Strengthening Constitutional Self-Government

No Left Turns

1994 and 2006

Michael Barone, one of those rare Solomon-like guys analyzing politics today, has a long blog on the 1994 elections (he was one of the first in 1994 to note that the Dems may be having a problem with incumbent House members). Inevitably, he compares 1994 with 2006:

"Some comments in conclusion. Examination of the above factors leads me to conclude that 2006 is not another 1994-at least not yet. But Democrats need only 15/40ths of a 1994 to win control. As I mentioned in my column, there has been an eerie, historically unusual continuity in the House vote in the last five elections, from 1996 to 2004: Republicans have won between 49 and 51 percent of the popular vote, Democrats between 46 and 48.5 percent. That’s also where you’ll find the percentages in the 2004 presidential race. And the regional and demographic political contours underneath them have been remarkably steady too. If those continue to prevail, a House majority is almost surely out of reach for the Democrats.

Some Democrats point to their party’s big lead in the polls’ generic vote questions-which party’s candidate will you vote for in the House? But over the last 10 years the Democrats have been ahead in the generic vote for almost all the time, and in that same time they have been behind in popular votes and in seats won in five straight House elections. Many Democratic pollsters acknowledge that the generic vote question doesn’t seem to be a good predictor of election outcomes.

One reason that it hasn’t been is that polls don’t reflect turnout. Current polls tend to show Democrats with a lead in party identification-37-28 percent in the CBS poll that showed Bush with 34 percent job approval. But the 2004 electorate as shown in the adjusted NEP exit poll was 37-37 percent–the most Republican electorate since the advent of random sample polling in 1935. The reason: the Republicans’ brilliant and mostly unheralded, volunteer-driven and networking turnout drive in 2004. John Kerry got 16 percent more popular votes than Al Gore; George W. Bush 2004 got 23 percent more popular votes than George W. Bush 2000. That means that Republicans have a larger reservoir of potential voters to draw on in this off-year election, when turnout will inevitably be lower than in the presidential year. They also have, more or less in place, the organization that produced that turnout. That’s a silent advantage for Republicans this year. It’s one reason that there seems to be optimism in the vicinity of Karl Rove’s office in the West Wing and Ken Mehlman’s at the Republican National Committee."

Discussions - 7 Comments

2006 is not 2004.

Many who voted for GW Bush in 2004 are furious with the fops in both Houses who failed to stand behind him.

Others are dismayed at the dismal way in which the people they elected are running domestic and foreigh policy.

I am one who will not vote for Dems, but have no confidence in the nominees put forth by the GOP.

I live in safe Dem district, and I expect to see more of them after the election.

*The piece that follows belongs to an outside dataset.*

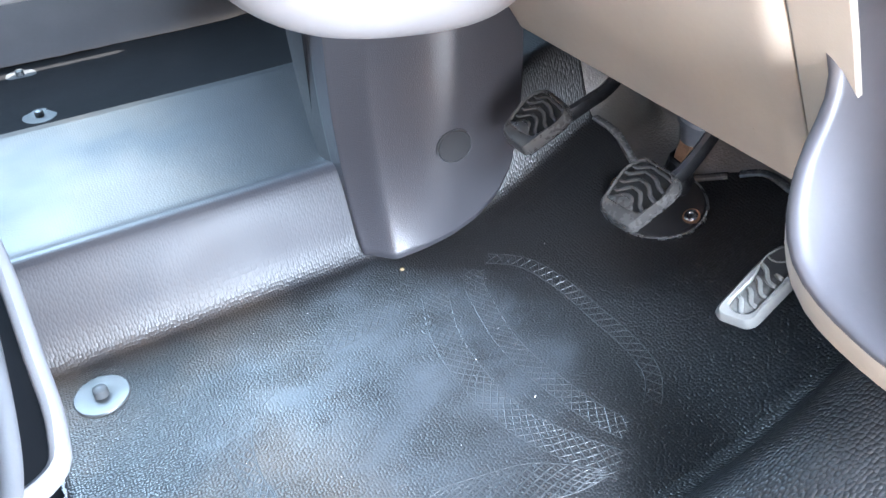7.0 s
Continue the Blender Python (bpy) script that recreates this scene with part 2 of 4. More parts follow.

I think the democraps are in for a dissappointment. No matter how they try and hide it they are still weak on defencse and security. The economy is strong. And the election won’t be another rigged statistically inaccurate poll. I am voting repub and if anything my resolve to vote repub has been hardened by the shameful lies of the democraps and their behavior over the term of Bush’s presidency. I think it will be status quo after the election and then Bush can close out his presidency kicking ass and taking names.

Hey Pete, that’s great how you got your catch-phrase "democraps" into your comment...twice! Hooray for Pete!!

Better play nice, Jmont, or the thought police will filter you for content. They’ve been doing that to me ever since Peter posted that thread equating pro...ctionism with soc...ism. I can’t write Lin..ln in that context either. So, beware.

I think the Democrats’ problem lies in the fact that their most outspoken supporters (the far Left) give voice to the party, but they do not represent it. This leaves all the moderates (the majority of the party?) out of touch and increasingly apathetic. It doesn’t help when their efforts to reach out to their moderate/conservative Catholic constituents was pretty much trounced by the Church. The party as simply become too liberal.

Paddy is very much right. 2006 will not be 2004, and the vote will swing more in favor of the Democrats.

But we should keep our heads up and remember that 2006 is no 1994 either with any monumental changes coming. If a defeat will force the GOP to clean house and get back to more conservative and ethical policy, it will be just what the doctor ordered for a big win in 2008.

In my little neck of the woods, and I believe this is true throughout the country, many democrats have drifted toward Republitarianism, to borrow a word from Larry Elder, and many Republicans have drifted further right than they were before. I haven’t seen anyone drift left. I don’t know any Republicans who would vote democrat, although I know many democrats who will vote Republican. For this reason, I am even more optimistic than Michael Barone would seem to be.